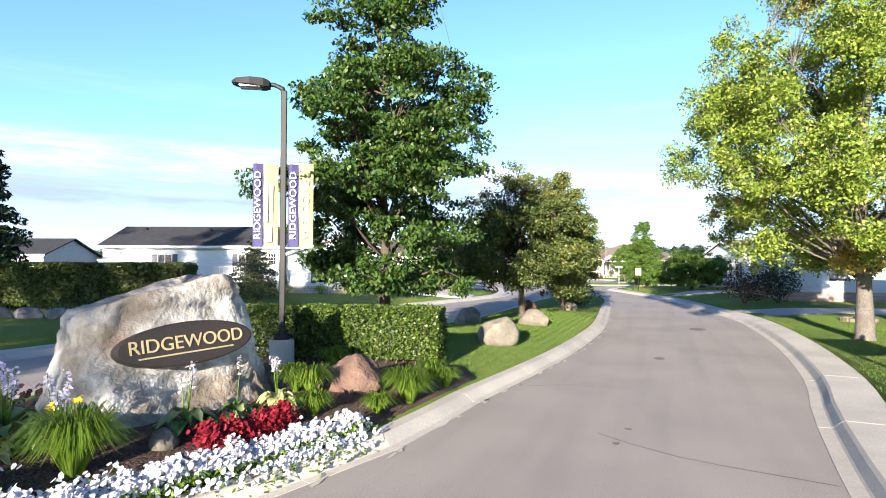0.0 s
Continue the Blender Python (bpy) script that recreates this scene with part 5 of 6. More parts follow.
rock("boulder", on(-4.35, 7.2), 0.66, 0.44, 0.52, "red_rock", "angular rust-brown boulder in the mulch bed", 8, 20, 0.25, rough=0.3)
rock("boulder", on(-3.70, 14.1), 0.64, 0.5, 0.58, "sandstone", "blocky tan boulder on the grass median", 12, 10, 0.55, rough=0.14)
rock("boulder", on(-3.85, 19.5), 0.60, 0.42, 0.46, "sandstone", "squared tan boulder on the grass median", 17, -5, 0.45, rough=0.16)
rock("boulder", on(-6.35, 19.4), 0.52, 0.45, 0.48, "grey_rock", "jagged grey boulder on the grass median", 19, 30, 0.4, rough=0.35)
rock("boulder", on(-6.55, 14.5), 0.46, 0.40, 0.46, "grey_rock", "dark jagged grey boulder on the grass median", 25, 80, 0.4, rough=0.35)
rock("boulder", on(-3.75, 27.3), 0.50, 0.38, 0.36, "sandstone", "tan boulder beneath a young pear tree", 29, 30, 0.4)
rock("boulder", on(-5.35, 25.2), 0.42, 0.38, 0.42, "red_rock", "pinkish boulder beside the crab apple", 31, 30, 0.4)
rock("boulder", on(-6.2, 42.6), 0.5, 0.4, 0.45, "grey_rock", "grey boulder at the tip of the median", 33, 30, 0.4)
rock("paving_stone", on(-4.85, 3.65), 0.20, 0.20, 0.19, "sandstone", "square tan stone standing in the flower bed", 37, 30, 0.6, 1, "stone", 0.08)


def blades(n, spread, length, width, g, arch=0.8):
    """Strap leaves springing from one root."""
    V, F = [], []
    for _ in range(n):
        a, out = g.uniform(0, math.tau), g.uniform(0.25, 1.0) * spread
        L = length * g.uniform(0.7, 1.15)
        d = (math.cos(a), math.sin(a))
        w = (-d[1] * width, d[0] * width)
        r0 = g.uniform(0, 0.12 * spread)
        pts = [(r0, 0.0, 1.0), (r0 + out * 0.30, L * 0.62, 0.95), (r0 + out * 0.68, L * (0.92 - 0.1 * arch), 0.7), (r0 + out * 1.05, L * (0.95 - 0.45 * arch), 0.08)]
        k = len(V)
        for r, z, s in pts:
            V += [(d[0] * r + w[0] * s, d[1] * r + w[1] * s, z), (d[0] * r - w[0] * s, d[1] * r - w[1] * s, z)]
        F += [(k + 2 * i, k + 2 * i + 1, k + 2 * i + 3, k + 2 * i + 2) for i in range(3)]
    return V, F


def daylily(x, y, spread, length, seed, label="clump of arching green daylily leaves", n=150, flowers=0, width=0.011):
    g = random.Random(seed)
    root = thing("daylily", at_ground(x, y), label, "plant", "daylilies")
    V, F = blades(n, spread, length, width, g)
    raw("foliage", V, F, "strap_leaf", root, smooth=True)
    for i in range(flowers):
        a = g.uniform(0, math.tau)
        p = (0.3 * spread * math.cos(a), 0.3 * spread * math.sin(a), length * 1.05)
        pole("stalk", [(0, 0, 0), p], [0.006, 0.004], "strap_leaf", root, 4)
        v, f = leaf_cards(np.array([p] * 7) + NPR.normal(size=(7, 3)) * 0.02, 0.2, 0.085, 0.6)
        link("blossom", card_mesh("blossom", v, f), "yellow_petal", root)
    return root


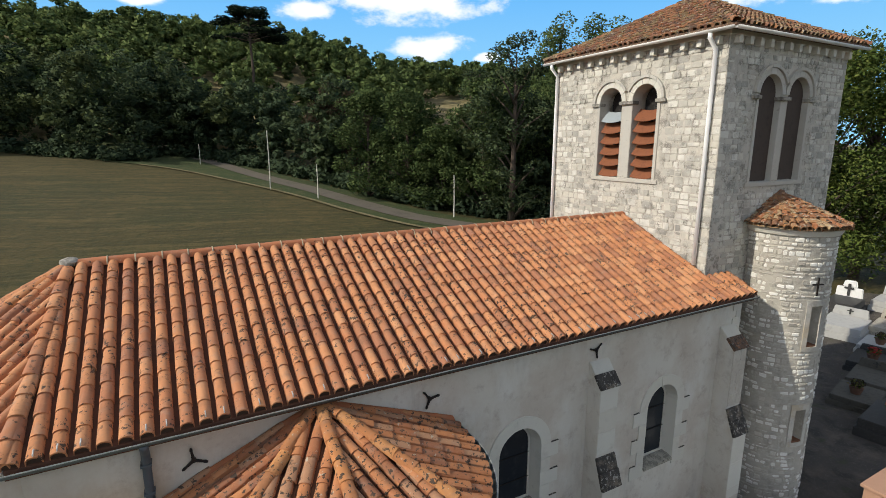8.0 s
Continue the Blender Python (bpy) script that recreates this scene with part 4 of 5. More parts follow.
for k, c in enumerate(E_OPEN):
    o = tower_opening(c, OW, OS, on_east, E_OPEN[1 - k], True)
    for q in range(6):
        s = slat(c, OW - 0.045, OZ + 0.14 + q * 0.335, on_east, M_BOARD_GREY if (q == 5 and k == 0) else M_RUST, o, 0.42)
        if q == 5 and k == 0:
            tagged(s, "pale grey replacement board")
    # Black sheet painted as the shade behind the slats.
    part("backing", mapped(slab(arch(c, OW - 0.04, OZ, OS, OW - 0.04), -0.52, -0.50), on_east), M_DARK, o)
for k, c in enumerate(S_OPEN):
    o = tower_opening(c, SW, OS + 0.05, on_south, S_OPEN[1 - k], False)
    part("backing", mapped(slab(arch(c, SW - 0.02, OZ, OS + 0.05, SW - 0.02), -0.17, -0.14), on_south), M_BOARDS, o)
for mp, opens, w in ((on_east, E_OPEN, OW), (on_south, S_OPEN, SW)):
    mid = sum(opens) / 2
    gap = abs(opens[0] - opens[1]) / 2 - w
    part("mullion", mapped(slab([(mid - gap, OZ), (mid + gap, OZ), (mid + gap, OS - 0.1), (mid - gap, OS - 0.1)], -0.34, 0.0, bevel=0.03), mp), M_JAMB, tower, "slender stone pier between the openings")
    for s0, s1 in ((mid - gap - 0.06, mid + gap + 0.06), (min(opens) - w - 0.30, min(opens) - w + 0.03), (max(opens) + w - 0.03, max(opens) + w + 0.30)):
        part("impost", mapped(slab([(s0, OS - 0.10), (s1, OS - 0.10), (s1, OS), (s0, OS)], -0.2, 0.075, bevel=0.012), mp), M_CAP, tower)
    for s0, s1 in ((min(opens) - w - 0.11, min(opens) - w), (max(opens) + w, max(opens) + w + 0.11)):
        part("jamb", mapped(slab([(s0, OZ - 0.05), (s1, OZ - 0.05), (s1, OS - 0.1), (s0, OS - 0.1)], -0.2, 0.02, bevel=0.008), mp), M_JAMB, tower)
    part("sill", mapped(slab([(min(opens) - w - 0.2, OZ - 0.12), (max(opens) + w + 0.2, OZ - 0.12), (max(opens) + w + 0.2, OZ), (min(opens) - w - 0.2, OZ)], -0.3, 0.03, bevel=0.01), mp), M_JAMB, tower)

# tower eaves and roof
part("eaves_band", box(TX - 0.04, TX1 + 0.04, TY - 0.04, TY1 + 0.04, TZ - 0.02, TZ + 0.10), M_STONE, tower)
for side in range(4):
    n = 13
    for k in range(n):
        f = (k + 0.5) / n
        if side == 0:
            b = box(TX - 0.16, TX, TY + f * (TY1 - TY) - 0.07, TY + f * (TY1 - TY) + 0.07, TZ - 0.22, TZ - 0.025, 0.015)
        elif side == 1:
            b = box(TX + f * (TX1 - TX) - 0.07, TX + f * (TX1 - TX) + 0.07, TY - 0.16, TY, TZ - 0.22, TZ - 0.025, 0.015)
        else:
            continue
        part("corbel", b, M_STONE, tower)
OV = 0.34
T_TOP = Vector(((TX + TX1) / 2, (TY + TY1) / 2, 14.93))
rect = [Vector((TX - OV, TY - OV, TZ + 0.16)), Vector((TX1 + OV, TY - OV, TZ + 0.16)), Vector((TX1 + OV, TY1 + OV, TZ + 0.16)), Vector((TX - OV, TY1 + OV, TZ + 0.16))]
bm = bmesh.new()
va = bm.verts.new(T_TOP)
vt = [bm.verts.new(p) for p in rect]
vb = [bm.verts.new(p - Vector((0, 0, 0.06))) for p in rect]
for k in range(4):
    q = (k + 1) % 4
    bm.faces.new((va, vt[k], vt[q])), bm.faces.new((vt[k], vb[k], vb[q], vt[q]))
bm.faces.new(vb[::-1])
tower_roof = part("roof", bm, M_TILE_MOSS, tower, "shallow pyramid roof of mossy brown tiles")
moss_tile = tile_mesh("tile", 0.2, 0.34, 0.07, 0.06, M_TILE_MOSS, 0.03)
rng = random.Random(31)
for k in range(4):
    e0, e1 = rect[k], rect[(k + 1) % 4]
    across = (e1 - e0).normalized()
    upw = T_TOP - (e0 + e1) / 2
    joined("roof_tiling", moss_tile, [wobble(m, rng, 3, 0.015) for _, _, m in rows_on([e0, e1, T_TOP], e0, across, upw, 0.2, 0.28, 0.05, 0.05)], tower_roof, "mossy brown clay tiles")
hip_moss = tile_mesh("hip_tile", 0.3, 0.4, 0.10, 0.08, M_TILE_MOSS, 0.026, pan=False)
for p in rect:
    cap_row("hip_tile", hip_moss, p, T_TOP, tower_roof, 0.34, 0.03, rng)
for a, b, o in ((rect[0], rect[3], (-1, 0, 0)), (rect[0], rect[1], (0, -1, 0))):
    part("gutter", swept([a - Vector((0, 0, 0.06)), b - Vector((0, 0, 0.06))], [o] * 2, gutter_profile(0.07)), M_WHITE, tower, "cream painted eaves gutter", True)
for y, z1 in ((0.96, 7.25), (6.84, 7.0)):
    p = part("drainpipe", tube([(TX - OV, y, TZ + 0.02), (TX - OV, y, TZ - 0.08), (TX - 0.07, y, TZ - 0.34), (TX - 0.07, y, 11.2), (TX - 0.07, y, z1)], 0.056, 10), M_PVC, tower, "white painted downpipe", True)

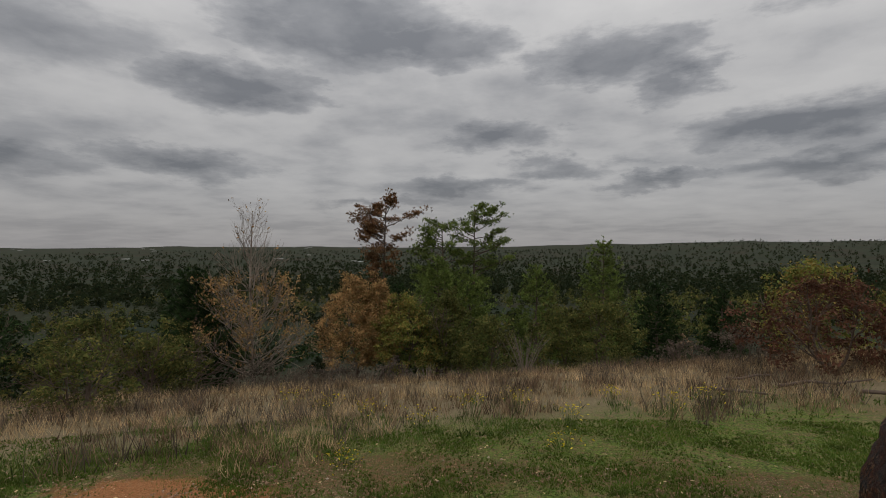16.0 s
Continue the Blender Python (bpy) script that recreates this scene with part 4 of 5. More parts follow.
_x, _y = scatter(24000, -26, 20, 12.0, 36.0, 15, lambda x, y, r: tall(x, y, r) & (patchy(x * 0.45 + 5, y * 0.6) > 0.33))
blades("dry_grass", _x, _y, 0.31, 0.013, 0.8, 5, LEAF["dry"], "tall dry straw-coloured grass on the slope", "grass", 5)
_x, _y = scatter(9000, -26, 20, 12.0, 34.0, 16, lambda x, y, r: tall(x, y, r) & (patchy(x * 0.7, y * 0.7) > 0.5))
blades("dry_weeds", _x, _y, 0.55, 0.016, 0.6, 6, LEAF["grey"], "dry grey-brown weed stalks among the grass", "weeds", 6)
_x, _y = scatter(12000, -26, 20, 12.0, 34.0, 19, lambda x, y, r: tall(x, y, r) & (patchy(x * 0.45 + 5, y * 0.6) < 0.5))
blades("dry_weeds", _x, _y, 0.42, 0.016, 0.7, 6, LEAF["weed"], "red-brown dead weeds among the dry grass", "weeds", 9)
_x, _y = scatter(3400, -14, 16, 14.0, 24.0, 17, lambda x, y, r: (np.abs(-0.35 * x + 0.94 * y - 19.3) < 2.0) & (patchy(x + 3, y) > 0.52))
blades("green_weeds", _x, _y, 0.26, 0.016, 0.8, 5, LEAF["herb"], "green weeds at the edge of the lawn", "weeds", 7)
_x, _y = scatter(2600, -8, 14, 11.5, 19.0, 23, lambda x, y, r: ~in_pavilion(x, y) & (r < 0.25 + 0.75 * (patchy(x * 0.8 + 2, y * 0.9) < 0.45)))
tagged(fast_mesh("leaf_litter", cards(np.stack([_x, _y, terrain(_x, _y) + 0.012], -1), 0.028, np.random.RandomState(6), 0.9), 4, LEAF["dry"]), "scattered straw and dry leaf scraps on the lawn", "litter", "", "stuff")
_x, _y = scatter(1400, -12, -1, 5.5, 14.0, 24, lambda x, y, r: ~in_pavilion(x, y) & ~on_concrete(x, y) & (patchy(x * 0.8 + 2, y * 0.9) < 0.5))
tagged(fast_mesh("leaf_litter", cards(np.stack([_x, _y, terrain(_x, _y) + 0.012], -1), 0.028, np.random.RandomState(7), 0.9), 4, LEAF["dry"]), "scattered straw and dry leaf scraps on the hill lawn", "litter", "", "stuff")
_x, _y = scatter(5000, 14, 34, 8.0, 34.0, 18, lambda x, y, r: (np.hypot(x - 2, y - 7.8) > 18.5) & (np.hypot(x - 2, y - 7.8) < 30))
blades("dry_grass", _x, _y, 0.5, 0.03, 0.5, 5, LEAF["dry"], "dry grass below the trees on the flat side", "grass", 8)


# ---- plants with leaves ----
def needles(centres, dirs, length, rng, per=14, spread=0.75, width=0.018):
    """Brushes of narrow triangles."""
    n = len(centres) * per
    C, D = np.repeat(centres, per, 0), np.repeat(dirs, per, 0)
    d = D + rng.normal(size=(n, 3)) * spread
    d /= np.linalg.norm(d, axis=1)[:, None] + 1e-9
    b = np.cross(d, rng.normal(size=(n, 3)))
    b /= np.linalg.norm(b, axis=1)[:, None] + 1e-9
    L = length * rng.uniform(0.6, 1.2, n)[:, None]
    P = np.zeros((n, 3, 3))
    P[:, 0], P[:, 1], P[:, 2] = C - b * width, C + b * width, C + d * L
    return P.reshape(-1, 3)


def limbs_mesh(limbs, mat, parent, name, sides=6):
    lists = [tube(p, r, sides, False) for p, r in limbs]
    V, F = [], []
    for v, f in lists:
        o = len(V)
        V += v
        F += [tuple(i + o for i in q) for q in f]
    return child(name, V, F, mat, parent)


def child(name, V, F, mat, parent):
    me = bpy.data.meshes.new(name)
    b = BASE[parent.name]
    me.from_pydata([(v[0] - b.x, v[1] - b.y, v[2] - b.z) for v in V], [], F)
    me.polygons.foreach_set("use_smooth", [True] * len(me.polygons))
    me.materials.append(mat)
    ob = new(name, me)
    ob.parent = parent
    return ob


def crown(name, P, k, mat, parent):
    b = BASE[parent.name]
    ob = fast_mesh(name, P - np.array(b), k, mat)
    ob.parent = parent
    return ob


def young_pine(x, y, top, leaf, label, seed, width=0.30, low=0.1, per=18):
    """A pointed pine with whorls of upswept boughs and bushy needle brushes."""
    rng = np.random.RandomState(seed)
    z = th(x, y) - 0.2
    H = top - z
    t = thing("pine_tree", (x, y, z), label, "tree", "young pines")
    pts = [Vector((x + 0.05 * math.sin(i * 0.8 + seed), y + 0.05 * math.cos(i * 0.7 + seed), z + H * i / 10)) for i in range(11)]
    limbs_mesh([(pts, [0.022 * H * (1 - 0.96 * i / 10) for i in range(11)])], BARK, t, "trunk", 8)
    boughs, C, D = [], [], []
    k = low
    while k < 0.97:
        nb = rng.randint(4, 7)
        a0 = rng.uniform(0, 6.3)
        for j in range(nb):
            a = a0 + j * 2 * np.pi / nb + rng.uniform(-0.3, 0.3)
            L = H * width * (1 - k) ** 0.75 * rng.uniform(0.65, 1.15) + 0.12
            rise = 0.28 + 0.6 * k
            p0 = np.array([x, y, z + H * k])
            out = np.array([math.cos(a), math.sin(a), 0])
            bp = [p0 + out * L * s + np.array([0, 0, L * rise * s * s]) for s in (0, 0.35, 0.7, 1.0)]
            boughs.append(([Vector(q) for q in bp], [0.006 * H * (1 - k) + 0.006, 0.015, 0.01, 0.005]))
            m = max(3, int(L / 0.13))
            for s in np.linspace(0.3, 1.0, m):
                c = p0 + out * L * s + np.array([0, 0, L * rise * s * s]) + rng.normal(0, 0.06, 3) * (0.4 + L)
                C.append(c)
                D.append(out * 0.6 + np.array([0, 0, 0.75]))
                if s > 0.45:
                    side = np.array([-out[1], out[0], 0.25]) * (1 if rng.rand() < 0.5 else -1)
                    C.append(c + side * rng.uniform(0.08, 0.3) * L * 0.6)
                    D.append(side + out * 0.4 + np.array([0, 0, 0.5]))
        k += rng.uniform(0.060, 0.095) * (4.0 / max(H, 4.0)) ** 0.4
    for s in np.linspace(0.85, 1.0, 6):
        C.append(np.array([x, y, z + H * s]))
        D.append(np.array([0, 0, 1.0]))
    limbs_mesh(boughs, BARK, t, "limb", 5)
    crown("needle_crown", needles(np.array(C), np.array(D), 0.30, rng, per, 0.5, 0.021 if per > 12 else 0.017), 3, LEAF[leaf], t)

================

= Exercise instructions =
Please return, exactly as they appear, the lines starting at the one that contains "6. More parts follow." and ending at the one that contains "tan stone standing".

= Answer to this problem =
Continue the Blender Python (bpy) script that recreates this scene with part 5 of 6. More parts follow.
rock("boulder", on(-4.35, 7.2), 0.66, 0.44, 0.52, "red_rock", "angular rust-brown boulder in the mulch bed", 8, 20, 0.25, rough=0.3)
rock("boulder", on(-3.70, 14.1), 0.64, 0.5, 0.58, "sandstone", "blocky tan boulder on the grass median", 12, 10, 0.55, rough=0.14)
rock("boulder", on(-3.85, 19.5), 0.60, 0.42, 0.46, "sandstone", "squared tan boulder on the grass median", 17, -5, 0.45, rough=0.16)
rock("boulder", on(-6.35, 19.4), 0.52, 0.45, 0.48, "grey_rock", "jagged grey boulder on the grass median", 19, 30, 0.4, rough=0.35)
rock("boulder", on(-6.55, 14.5), 0.46, 0.40, 0.46, "grey_rock", "dark jagged grey boulder on the grass median", 25, 80, 0.4, rough=0.35)
rock("boulder", on(-3.75, 27.3), 0.50, 0.38, 0.36, "sandstone", "tan boulder beneath a young pear tree", 29, 30, 0.4)
rock("boulder", on(-5.35, 25.2), 0.42, 0.38, 0.42, "red_rock", "pinkish boulder beside the crab apple", 31, 30, 0.4)
rock("boulder", on(-6.2, 42.6), 0.5, 0.4, 0.45, "grey_rock", "grey boulder at the tip of the median", 33, 30, 0.4)
rock("paving_stone", on(-4.85, 3.65), 0.20, 0.20, 0.19, "sandstone", "square tan stone standing in the flower bed", 37, 30, 0.6, 1, "stone", 0.08)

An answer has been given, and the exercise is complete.